二作目で危うく嫌いになりそうだったのですが、いやいやいや!
今作の雰囲気が凄く良かったです。

自分は動物を飼った事がないのですが、動物を飼ったことのある人、または猫好きの人は読んでいてとても辛いかもしれません。

第一部は、捨てられていた仔猫を飼うことになった中年夫婦。
もともとの飼い主だったという少女との交流。

第二部は、飼い主だった少女の同級生の不登校の男の子と父親と、猫の話。

第三部は、第一部の夫婦の20年後の、旦那さんとすっかりおじいさん猫になった一人と一匹の話。


ああ、この雰囲気・・・大好きです。
終わりの匂いがぷんぷんするこの感じ。

元々かなり文章力のある沼田さんですから、読み応えもあるし、安心して読むことが出来ました。

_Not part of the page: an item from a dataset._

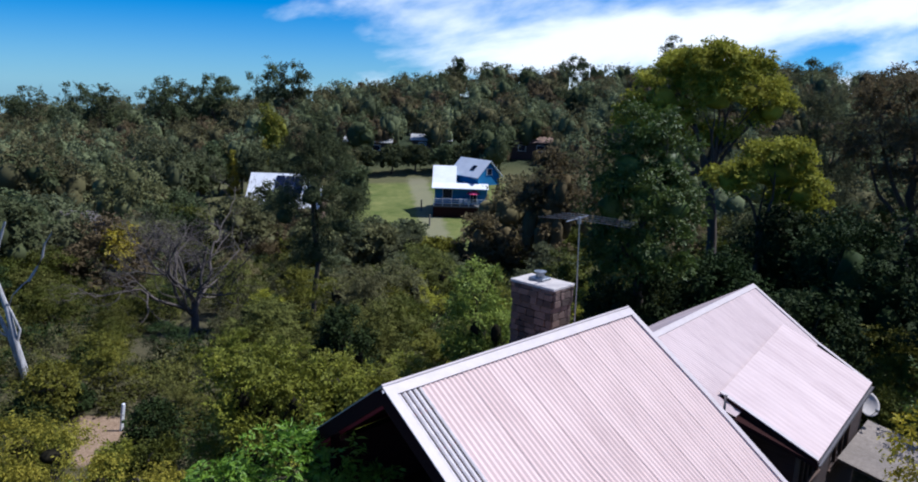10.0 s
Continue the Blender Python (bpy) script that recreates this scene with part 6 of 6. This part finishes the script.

と人間の交流という話だけでなく、人間世界の面倒くさいしがらみと話がうまく混じり合って、何とも言えない余韻を醸し出しております。

特に、第三部の死が迫る猫とおじいさんの話は思わずなきそうになりました。


1作、2作、3作と一癖も二癖もある作品をさらりと書いてしまう沼田さんが凄い。
どの作品も全く違った物語として読めて、その多才ぶりに関心してしまいました。

他の作品も読んでみたいと思います。